Secondarily, although the tuna is not forced through a forming mouth yet it undergoes three cuts along different surfaces and two displacements before obtaining the final shape: a first displacement by the ram scraping perpendicularly to the conveyor belt to enter the metering pocket, and a second displacement in the turret scraping against the inner surface of the machine casing between the first and second station. This still implies various frictions with subsequent losses of liquid and risks of crumbling, in addition to a certain degree of complexity of the machine that also has a low productivity exactly due to the several movements required to perform this canning method. Moreover, the rotating speed of the turrets can not be too high in order to prevent the centrifugal force from increasing the friction of the tuna against the casing during the rotation.
The subsequent improvements to this machine disclosed in the patent publications U.S. Pat.

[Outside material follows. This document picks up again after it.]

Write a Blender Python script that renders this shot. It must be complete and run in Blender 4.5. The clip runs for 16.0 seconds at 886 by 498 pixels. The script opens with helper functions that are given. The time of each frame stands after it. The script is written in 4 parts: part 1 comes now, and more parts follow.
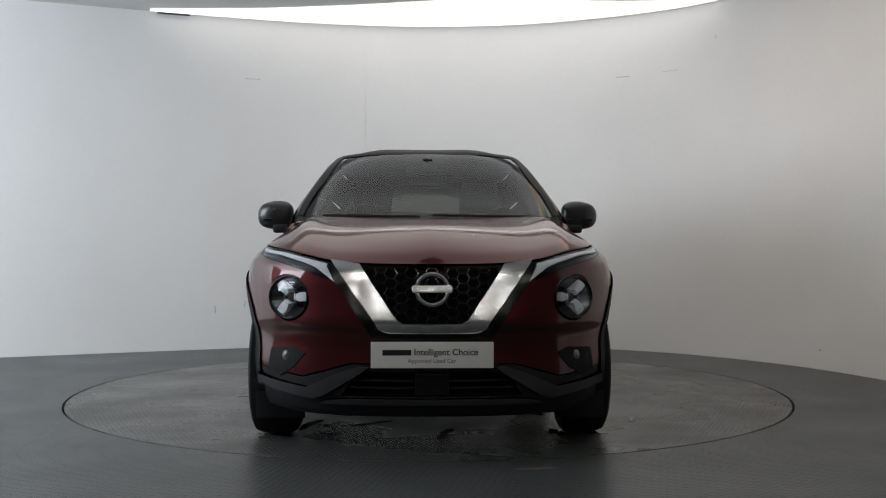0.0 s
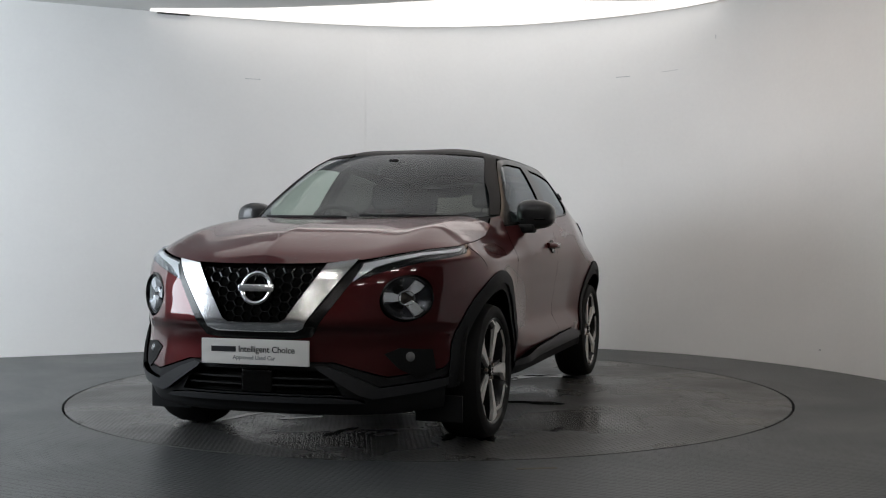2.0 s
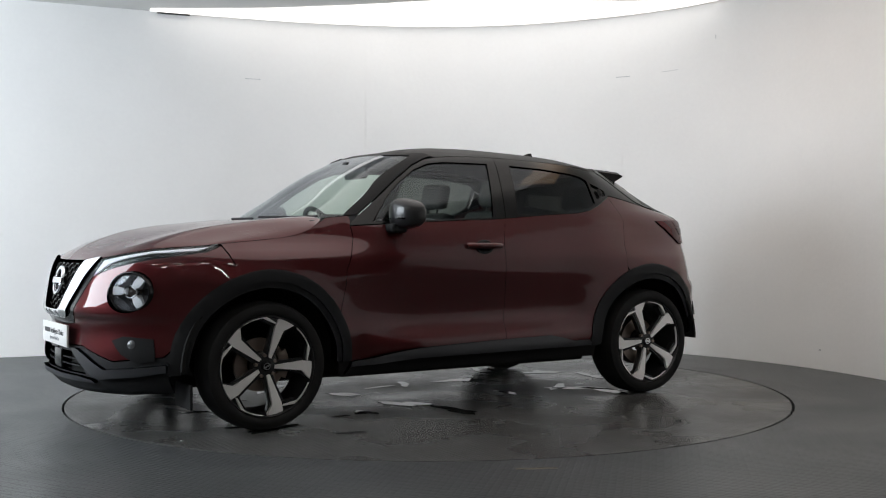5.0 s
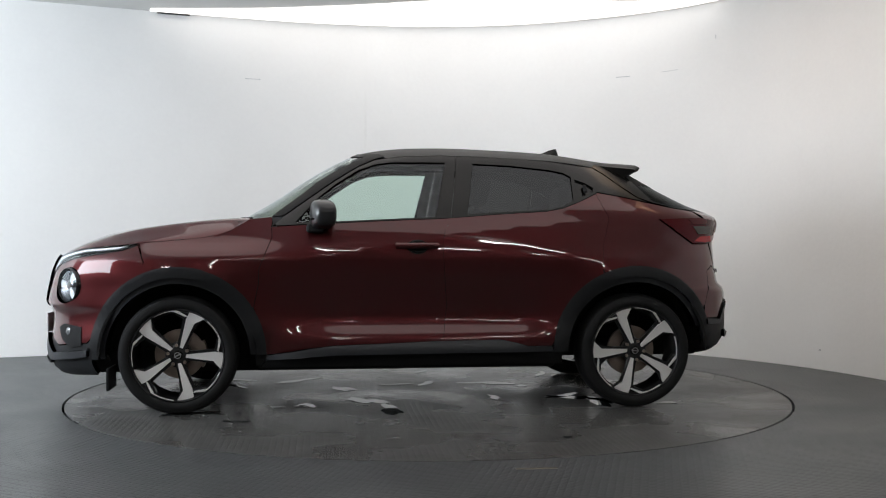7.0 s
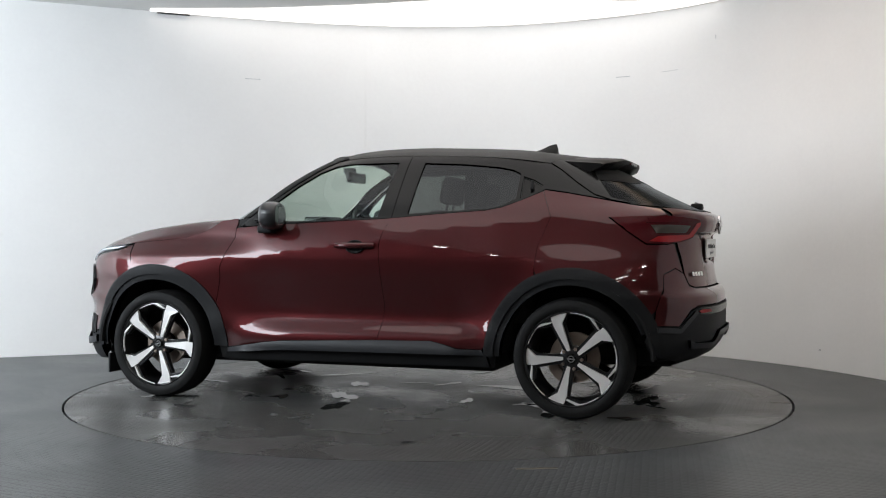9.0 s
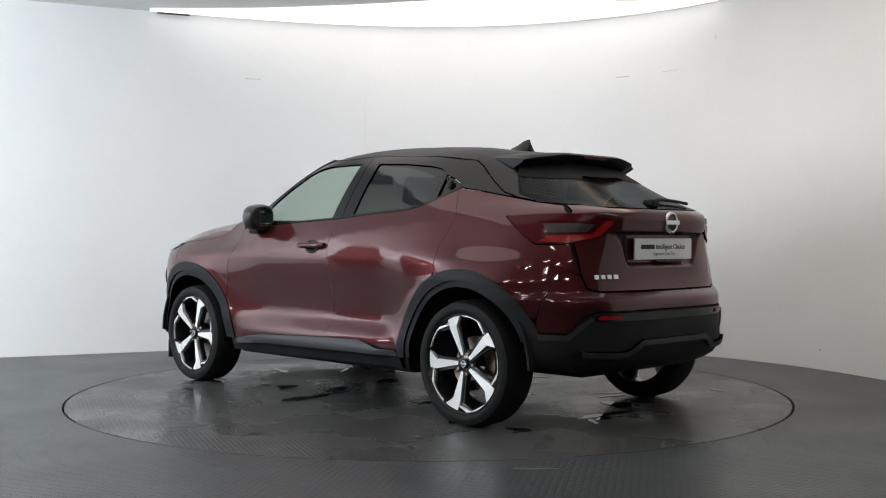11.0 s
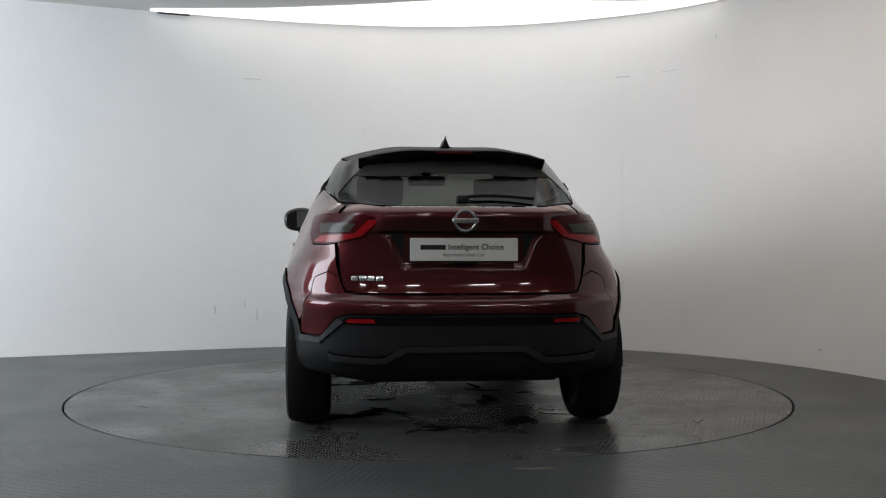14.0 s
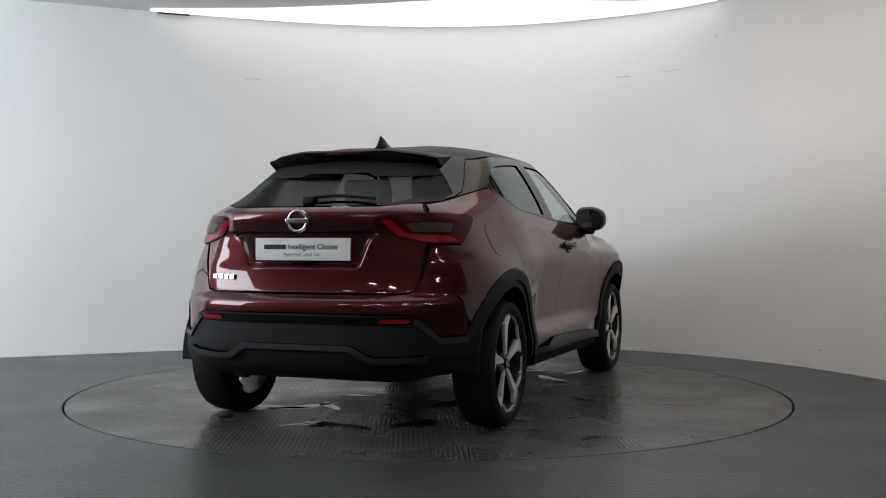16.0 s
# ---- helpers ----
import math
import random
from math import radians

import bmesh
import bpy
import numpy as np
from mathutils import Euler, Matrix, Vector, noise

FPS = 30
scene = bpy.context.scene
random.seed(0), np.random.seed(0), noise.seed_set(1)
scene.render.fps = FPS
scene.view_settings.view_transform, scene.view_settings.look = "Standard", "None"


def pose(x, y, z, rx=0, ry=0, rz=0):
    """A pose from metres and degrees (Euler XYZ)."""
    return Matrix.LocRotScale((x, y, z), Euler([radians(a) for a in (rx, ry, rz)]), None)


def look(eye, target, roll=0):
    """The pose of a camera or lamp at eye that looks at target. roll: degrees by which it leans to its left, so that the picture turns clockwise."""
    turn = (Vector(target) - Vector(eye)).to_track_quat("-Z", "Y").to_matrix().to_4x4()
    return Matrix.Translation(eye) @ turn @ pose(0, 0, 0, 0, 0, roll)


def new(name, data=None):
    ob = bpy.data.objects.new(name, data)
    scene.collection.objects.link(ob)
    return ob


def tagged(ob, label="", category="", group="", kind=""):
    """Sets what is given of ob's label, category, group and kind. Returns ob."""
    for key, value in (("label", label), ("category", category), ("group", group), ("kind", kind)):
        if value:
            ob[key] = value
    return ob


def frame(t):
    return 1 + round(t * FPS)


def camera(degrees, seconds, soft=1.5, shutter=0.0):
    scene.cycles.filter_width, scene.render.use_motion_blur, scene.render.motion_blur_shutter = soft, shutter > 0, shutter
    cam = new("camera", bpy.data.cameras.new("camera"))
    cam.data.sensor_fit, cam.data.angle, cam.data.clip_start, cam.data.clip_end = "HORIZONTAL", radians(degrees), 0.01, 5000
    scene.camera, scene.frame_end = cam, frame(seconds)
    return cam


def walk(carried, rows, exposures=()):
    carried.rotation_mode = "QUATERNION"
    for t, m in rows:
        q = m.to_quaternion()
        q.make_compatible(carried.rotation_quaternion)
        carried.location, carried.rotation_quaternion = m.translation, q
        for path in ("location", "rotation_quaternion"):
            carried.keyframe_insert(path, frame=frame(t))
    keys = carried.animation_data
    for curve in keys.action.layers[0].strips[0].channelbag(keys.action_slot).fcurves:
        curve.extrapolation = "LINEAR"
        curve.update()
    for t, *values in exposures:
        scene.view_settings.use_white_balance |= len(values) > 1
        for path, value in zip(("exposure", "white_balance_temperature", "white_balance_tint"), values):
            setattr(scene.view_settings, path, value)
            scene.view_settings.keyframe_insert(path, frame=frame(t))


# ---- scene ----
from mathutils.geometry import delaunay_2d_cdt

# ---------- camera: one fixed stand ----------
cam = camera(44.63, 16.0, 1.1)
EYE = Vector((0.0, -7.056, 0.982))
AIM = EYE + Vector((math.sin(radians(0.70)), math.cos(radians(0.70)), math.tan(radians(-0.454))))
walk(cam, [(0.0, look(EYE, AIM, 0.04)), (16.0, look(EYE, AIM, 0.04))],
     exposures=[(0.0, -0.1), (2.0, -0.05), (3.5, 0.08), (4.0, 0.16), (7.0, 0.40), (9.0, 0.42), (12.5, 0.30), (14.5, 0.02), (16.0, 0.05)])

# ---------- world and lights ----------
world = bpy.data.worlds.new("world")
scene.world = world
world.use_nodes = True
world.node_tree.nodes["Background"].inputs[0].default_value = (0.55, 0.65, 0.8, 1)
world.node_tree.nodes["Background"].inputs[1].default_value = 0.05


def area_lamp(name, eye, target, sx, sy, power, colour):
    data = bpy.data.lights.new(name, "AREA")
    data.shape, data.size, data.size_y, data.energy, data.color = "RECTANGLE", sx, sy, power, colour
    ob = new(name, data)
    ob.matrix_world = look(eye, target)
    return ob


# daylight from the open side of the hall
area_lamp("daylight_opening", (-6.4, -2.2, 2.3), (-3.7, 2.0, 4.3), 4.4, 2.4, 350, (0.84, 0.92, 1.0))
# warm downlight past the end of the wall
area_lamp("warm_downlight", (2.1, 0.5, 2.96), (2.9, 0.9, 1.2), 1.5, 1.5, 7.0, (1.0, 0.66, 0.40))


# ---------- materials ----------
def material(name, colour, rough=0.5, metal=0.0, grain=0.0, scale=40.0, bump=0.0, coat=0.0, stains=0.0, stain_scale=3.0,
             transmission=0.0, ior=1.45, emission=0.0, rough_var=0.0, coat_rough=0.03, spec=0.5):
    m = bpy.data.materials.new(name)
    m.use_nodes = True
    nt = m.node_tree
    b = nt.nodes["Principled BSDF"]
    b.inputs["Base Color"].default_value = (*colour, 1)
    b.inputs["Roughness"].default_value = rough
    b.inputs["Metallic"].default_value = metal
    b.inputs["Specular IOR Level"].default_value = spec
    b.inputs["Coat Weight"].default_value = coat
    b.inputs["Coat Roughness"].default_value = coat_rough
    b.inputs["Transmission Weight"].default_value = transmission
    b.inputs["IOR"].default_value = ior
    if emission:
        b.inputs["Emission Color"].default_value = (*colour, 1)
        b.inputs["Emission Strength"].default_value = emission
    if grain or bump or stains or rough_var:
        tc = nt.nodes.new("ShaderNodeTexCoord")
        n1 = nt.nodes.new("ShaderNodeTexNoise")
        n1.inputs["Scale"].default_value = scale
        n1.inputs["Detail"].default_value = 6
        n2 = nt.nodes.new("ShaderNodeTexNoise")
        n2.inputs["Scale"].default_value = stain_scale
        n2.inputs["Detail"].default_value = 5
        nt.links.new(tc.outputs["Object"], n1.inputs["Vector"])
        nt.links.new(tc.outputs["Object"], n2.inputs["Vector"])
        if grain or stains:
            v = nt.nodes.new("ShaderNodeMath")
            v.operation = "MULTIPLY_ADD"
            v.inputs[1].default_value, v.inputs[2].default_value = 2 * grain, 1 - grain
            nt.links.new(n1.outputs[0], v.inputs[0])
            w = nt.nodes.new("ShaderNodeMath")
            w.operation = "MULTIPLY_ADD"
            w.inputs[1].default_value, w.inputs[2].default_value = 2 * stains, 1 - stains
            nt.links.new(n2.outputs[0], w.inputs[0])
            x = nt.nodes.new("ShaderNodeMath")
            x.operation = "MULTIPLY"
            nt.links.new(v.outputs[0], x.inputs[0])
            nt.links.new(w.outputs[0], x.inputs[1])
            mix = nt.nodes.new("ShaderNodeVectorMath")
            mix.operation = "SCALE"
            mix.inputs[0].default_value = colour
            nt.links.new(x.outputs[0], mix.inputs["Scale"])
            nt.links.new(mix.outputs[0], b.inputs["Base Color"])
        if rough_var:
            r = nt.nodes.new("ShaderNodeMath")
            r.operation = "MULTIPLY_ADD"
            r.inputs[1].default_value, r.inputs[2].default_value = 2 * rough_var, rough - rough_var
            nt.links.new(n2.outputs[0], r.inputs[0])
            nt.links.new(r.outputs[0], b.inputs["Roughness"])
        if bump:
            bp = nt.nodes.new("ShaderNodeBump")
            bp.inputs["Strength"].default_value = 0.5
            bp.inputs["Distance"].default_value = bump
            nt.links.new(n1.outputs[0], bp.inputs["Height"])
            nt.links.new(bp.outputs[0], b.inputs["Normal"])
    return m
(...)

No. 5,887,413 and WO 2008/109084 respectively relate to the possibility of changing the cake thickness by means of adjustable end plates and the possibility of always having the surface of the last cut facing the can lid thanks to opposite knock-out plungers, yet they do not overcome any of the above-mentioned drawbacks.
The same drawbacks, even to a higher degree, are present in the machine disclosed in EP 1448445 that performs a similar canning method but it provides the division of the cake in the metering pocket by pushing the tuna against a fixed blade and a subsequent sub-division in a second chamber by pushing it against a second fixed blade prior to shaping. It is obvious that the higher number of displacements and the use of fixed blades increase the friction, the losses and the damage to the product.